In every walk of life, we are confronted by situations where our progress depends on whether or not we can get buy-in from the people around us, be it, clients, colleagues, peers, or even in our personal life. Getting past no is an excellent practical book designed to help when the person we are engaging with is being intransigent and acting as a blocker, for no apparent reason.
With that, the author lays out a five-point strategy to get past no. Taken in sequence, these five steps are designed to enable you to pivot from head-to-head confrontation to side-by-side problem solving to maximize the chance of your effectiveness. This starts with not reacting to provocation and if in doubt, slowing down the negotiation and allowing a time for pause.

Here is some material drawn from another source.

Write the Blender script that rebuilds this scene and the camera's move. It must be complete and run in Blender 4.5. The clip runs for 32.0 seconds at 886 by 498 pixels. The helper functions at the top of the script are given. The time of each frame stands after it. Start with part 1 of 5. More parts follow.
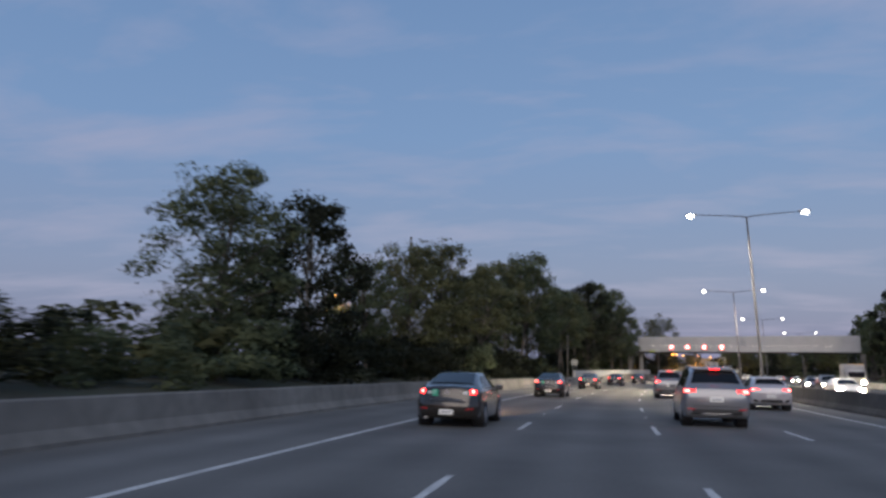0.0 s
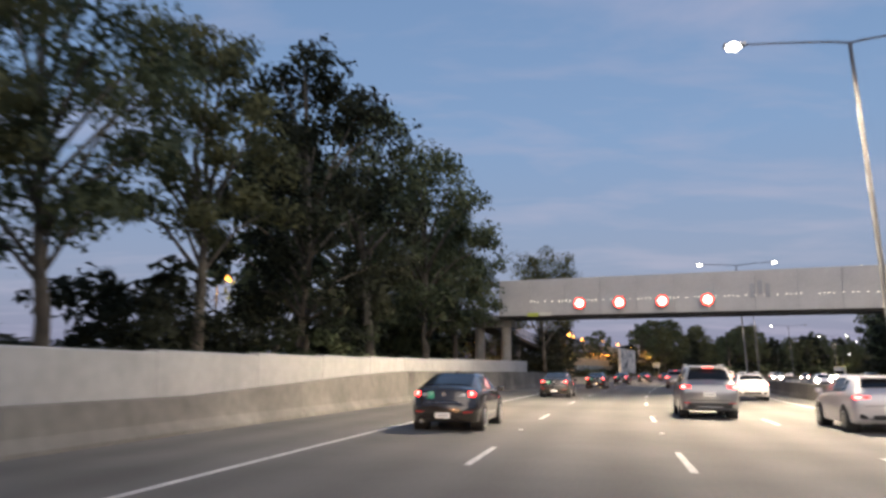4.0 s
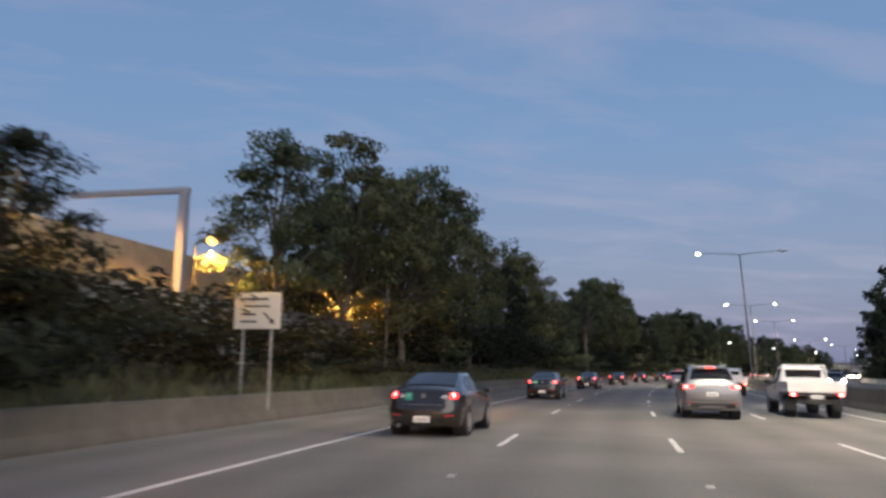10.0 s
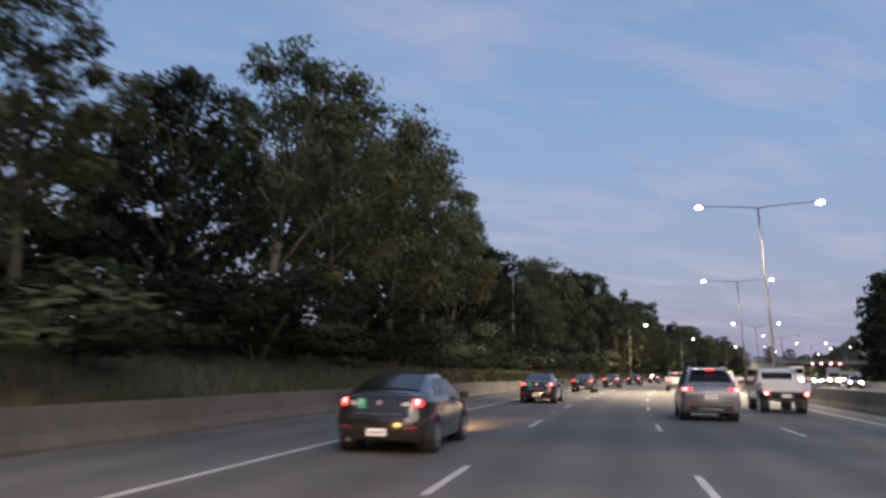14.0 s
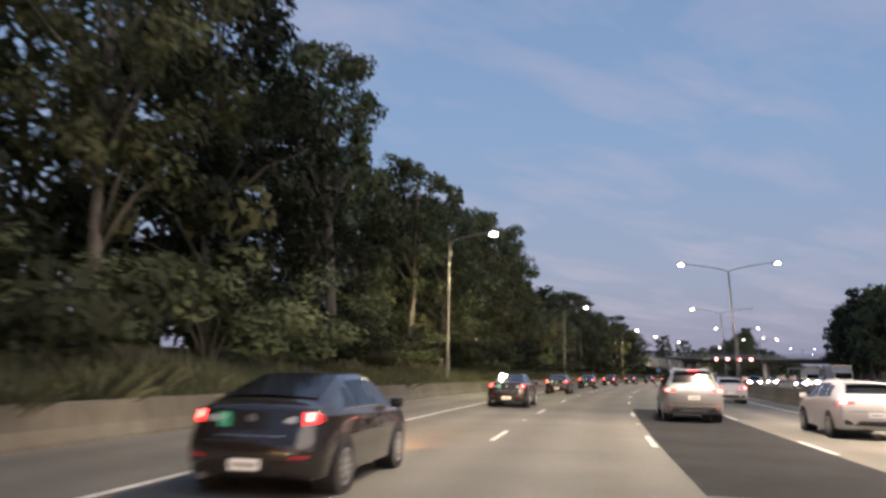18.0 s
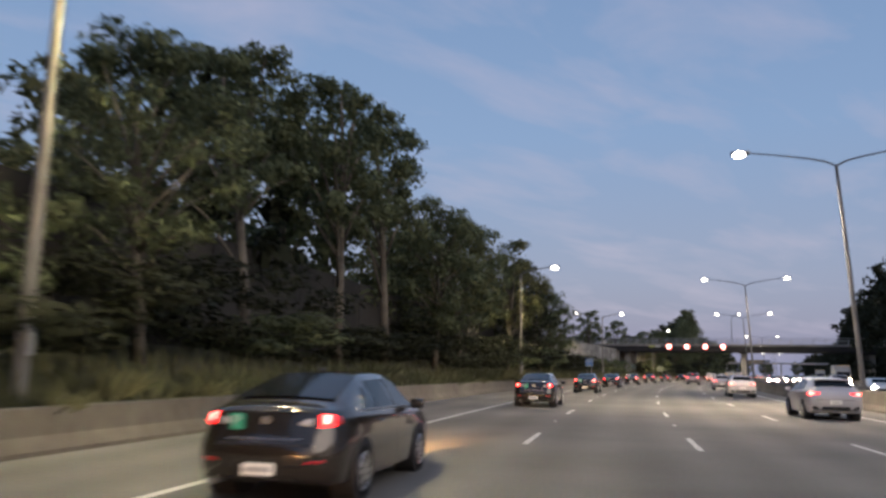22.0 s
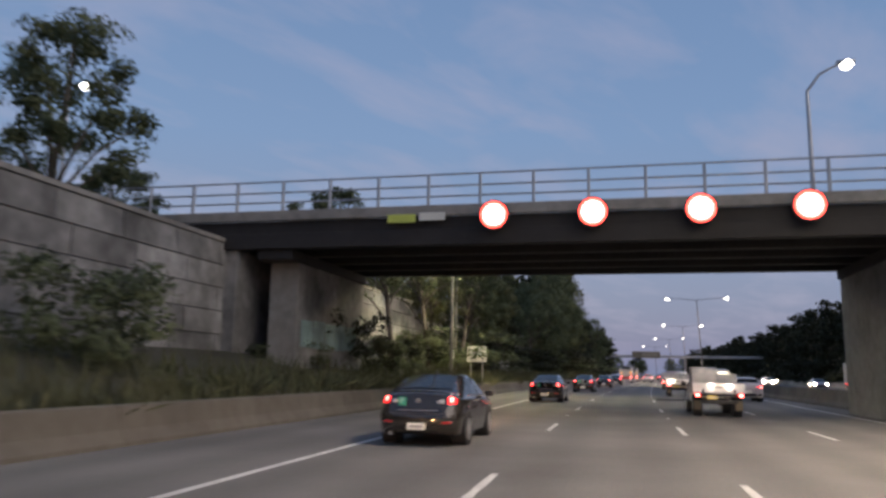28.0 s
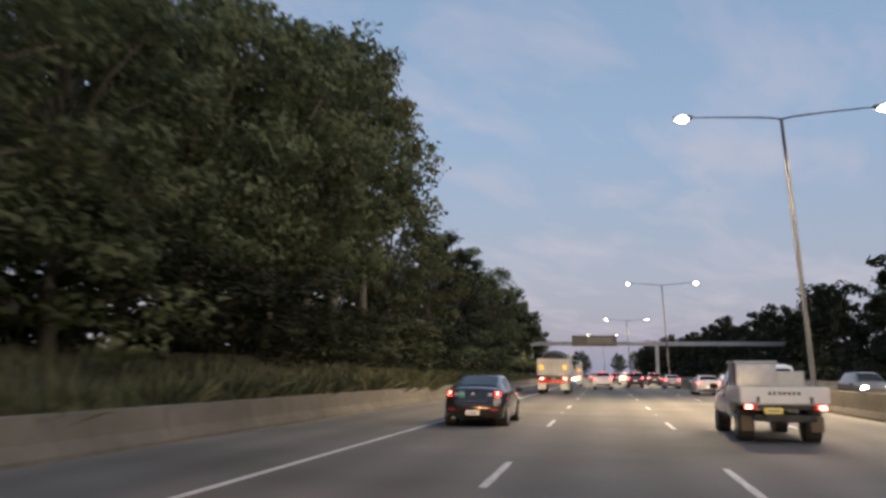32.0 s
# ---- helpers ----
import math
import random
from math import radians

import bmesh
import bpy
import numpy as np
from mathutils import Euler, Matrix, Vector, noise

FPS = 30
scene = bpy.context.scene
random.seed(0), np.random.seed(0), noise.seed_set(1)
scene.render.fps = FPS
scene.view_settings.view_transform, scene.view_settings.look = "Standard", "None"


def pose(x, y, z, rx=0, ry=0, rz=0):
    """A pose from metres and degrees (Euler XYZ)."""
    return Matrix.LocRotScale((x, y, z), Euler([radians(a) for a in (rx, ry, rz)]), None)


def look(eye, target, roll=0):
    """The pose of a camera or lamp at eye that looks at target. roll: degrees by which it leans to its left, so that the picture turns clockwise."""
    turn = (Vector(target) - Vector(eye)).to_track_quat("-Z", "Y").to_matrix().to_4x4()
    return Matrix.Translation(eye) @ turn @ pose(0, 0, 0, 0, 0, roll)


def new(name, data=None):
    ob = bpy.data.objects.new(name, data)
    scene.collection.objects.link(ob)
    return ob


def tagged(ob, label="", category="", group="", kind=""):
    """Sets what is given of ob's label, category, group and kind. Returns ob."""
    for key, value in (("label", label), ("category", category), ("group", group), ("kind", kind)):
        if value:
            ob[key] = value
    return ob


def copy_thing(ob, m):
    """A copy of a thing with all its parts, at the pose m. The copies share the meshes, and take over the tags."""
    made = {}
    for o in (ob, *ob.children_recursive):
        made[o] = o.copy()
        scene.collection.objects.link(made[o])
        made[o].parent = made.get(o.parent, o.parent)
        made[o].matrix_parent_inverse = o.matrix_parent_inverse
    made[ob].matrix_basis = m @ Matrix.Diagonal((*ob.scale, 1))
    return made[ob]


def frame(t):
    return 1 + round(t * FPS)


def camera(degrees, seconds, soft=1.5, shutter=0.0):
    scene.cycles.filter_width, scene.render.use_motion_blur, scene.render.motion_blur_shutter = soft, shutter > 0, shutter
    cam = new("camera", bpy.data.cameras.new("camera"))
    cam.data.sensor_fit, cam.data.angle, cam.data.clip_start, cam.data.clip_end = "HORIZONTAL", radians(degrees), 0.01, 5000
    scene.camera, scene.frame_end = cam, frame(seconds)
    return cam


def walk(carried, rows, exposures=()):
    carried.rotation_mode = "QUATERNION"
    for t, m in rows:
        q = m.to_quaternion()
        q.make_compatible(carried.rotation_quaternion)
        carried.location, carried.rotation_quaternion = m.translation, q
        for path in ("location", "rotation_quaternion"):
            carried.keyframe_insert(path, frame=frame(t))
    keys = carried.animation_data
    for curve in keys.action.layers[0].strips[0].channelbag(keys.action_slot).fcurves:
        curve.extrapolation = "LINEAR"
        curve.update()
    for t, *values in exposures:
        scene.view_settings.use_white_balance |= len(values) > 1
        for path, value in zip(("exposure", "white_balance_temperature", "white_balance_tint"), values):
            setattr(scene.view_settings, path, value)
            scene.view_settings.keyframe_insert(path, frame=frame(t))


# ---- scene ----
# The road's middle line: curvature per kilometre every 100 m, from 50 m before the start.
BENDS = (1.55, 1.59, 1.58, 1.54, 1.53, 1.52, 1.45, 1.33, 0.74, -0.27, -0.55, -0.48, -0.29, -0.13)
GRID = np.arange(-120.0, 1401.0, 2.0)
_turn = np.interp(GRID, np.arange(-50, 1251, 100), BENDS) / 1000
HEAD = -np.concatenate([[0], np.cumsum((_turn[1:] + _turn[:-1]))])
HEAD -= np.interp(0, GRID, HEAD)
_dx, _dy = -np.sin(HEAD), np.cos(HEAD)
ROAD_X = np.concatenate([[0], np.cumsum(_dx[1:] + _dx[:-1])])
ROAD_Y = np.concatenate([[0], np.cumsum(_dy[1:] + _dy[:-1])])
ROAD_X -= np.interp(0, GRID, ROAD_X)
ROAD_Y -= np.interp(0, GRID, ROAD_Y)


def heading(s):
    return float(np.interp(s, GRID, HEAD))


def at(s, lat, z=0.0):
    """The point s metres down the road, lat metres to the right of its middle line."""
    h = heading(s)
    return Vector((float(np.interp(s, GRID, ROAD_X)) + lat * math.cos(h), float(np.interp(s, GRID, ROAD_Y)) + lat * math.sin(h), z))


def stand(s, lat, z=0.0, turn=0.0, scale=1.0):
    """A pose on the road: local y runs down the road, x to the right."""
    return Matrix.Translation(at(s, lat, z)) @ Matrix.Rotation(heading(s) + radians(turn), 4, "Z") @ Matrix.Scale(scale, 4)


# ---- camera: seconds, metres down the road, metres right, yaw from the road, pitch, roll
EYE = 1.484
WALK = (
    (0, 1.71, 0.09, 10.66, 9.09, 1.24),
    (1, 28.10, 0.23, 10.13, 9.16, 1.12),
    (2, 54.00, 0.33, 10.75, 9.18, 0.38),
    (3, 79.62, 0.35, 11.23, 9.10, 0.51),
    (5.5, 143.61, 0.06, 10.88, 9.25, 0.59),
    (6, 156.12, 0.09, 10.96, 9.11, 0.78),
    (7, 181.11, 0.09, 10.95, 9.17, 0.73),
    (8, 207.03, 0.09, 10.90, 9.37, 0.56),
    (9, 232.94, 0.24, 11.15, 9.32, 0.44),
    (10, 258.30, 0.20, 11.37, 9.10, 0.72),
    (11, 283.25, 0.16, 11.10, 9.22, 0.57),
    (12, 309.16, 0.14, 10.99, 9.21, 0.81),
    (13, 334.98, 0.20, 11.11, 9.14, 0.70),
    (14, 360.37, 0.22, 11.36, 9.18, 0.98),
    (17, 435.91, -0.07, 10.07, 9.20, 0.87),
    (18, 460.72, 0.18, 10.13, 9.19, 1.26),
    (19, 485.66, 0.24, 11.01, 9.15, 1.05),
    (20, 509.81, 0.12, 11.52, 9.33, 0.88),
    (21, 533.69, -0.03, 11.31, 9.08, 0.95),
    (22, 557.57, -0.17, 11.73, 9.11, 1.06),
    (23, 581.31, -0.44, 11.79, 9.07, 1.23),
    (24, 604.86, -0.43, 10.51, 9.07, 1.22),
    (25, 627.69, -0.17, 10.95, 9.04, 1.10),
    (25.5, 639.18, -0.11, 11.46, 9.16, 0.82),
    (27.5, 685.49, -0.17, 12.15, 9.15, 1.13),
    (28, 697.10, -0.21, 12.04, 9.25, 1.00),
    (29, 720.60, -0.26, 11.39, 9.17, 0.75),
    (30, 744.14, -0.31, 10.93, 9.31, 0.99),
    (31, 767.78, -0.33, 11.22, 9.32, 0.64),
    (32, 791.41, -0.31, 11.74, 9.33, 0.50),
)
cam = camera(60.89, 32.0, soft=2.8, shutter=0.28)
rows = []
for t, s, lat, yaw, pitch, roll in WALK:
    a, b = heading(s) + radians(yaw), radians(pitch)
    eye = at(s, lat, EYE)
    way = Vector((-math.sin(a) * math.cos(b), math.cos(a) * math.cos(b), math.sin(b)))
    rows.append((t, look(eye, eye + way * 10, roll)))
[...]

From there, the author describes how the next step, disarming the other person, involves actively listening to them, acknowledging points they may have, then responding in a way they don’t anticipate, to disarm them. This chapter is fascinating as it describes all the standard communications failures we normally have and outlines through case studies ways to disarm someone through this method. Whilst for skilled negotiators, this chapter will feel obvious, for people who haven’t had a lot of experience here, I highly recommend it.
In the next chapter, he goes through the steps to follow to turn an adversary into an ally, in terms of reframing the debate, so they start to see the situation in a different way, where your viewpoint has validity. To achieve this he recommends asking perspective questions, so designed to challenge the way a person thinks – such as why not, what if, etc. He includes in this section other interesting techniques, where as part of that there is a great anecdote of how Jo Biden early in his political career managed to get Soviet approval on nuclear arms control, despite it being perceived as impossible.
Chapter four deconstructs the process where you build a bridge so you can find a position that both of you can agree on. In this segment he reveals an invaluable insight, that:
“Negotiation is not just a technical problem-solving exercise, but a political process in which the different parties must participate and craft an agreement together.”
To do this means involving the other person’s ideas in the solution, where if you have sticky points, give them choices to clarify their thinking. With that, it is essential to remember to let them save face and back away gracefully, so they don’t feel they have u-turned. Many more great insights in this chapter too.
Then in the final chapter, he outlines the steps to get an agreement. This chapter is by far the most complex, equally, at its essence the key is to help them see their viewpoint needs to change, where as it does, so the opportunity to find common ground increases. This final chapter is tellingly called, bring them to their senses, not to their knees.
At 146 pages, this is more of a reference handbook than a deep read, none the less, I highly recommend it for anyone who has to actively negotiate as part of their job and is feeling they could be doing better. The steps laid out are a simple framework, equally followed correctly, I have no doubt they will help with effectiveness.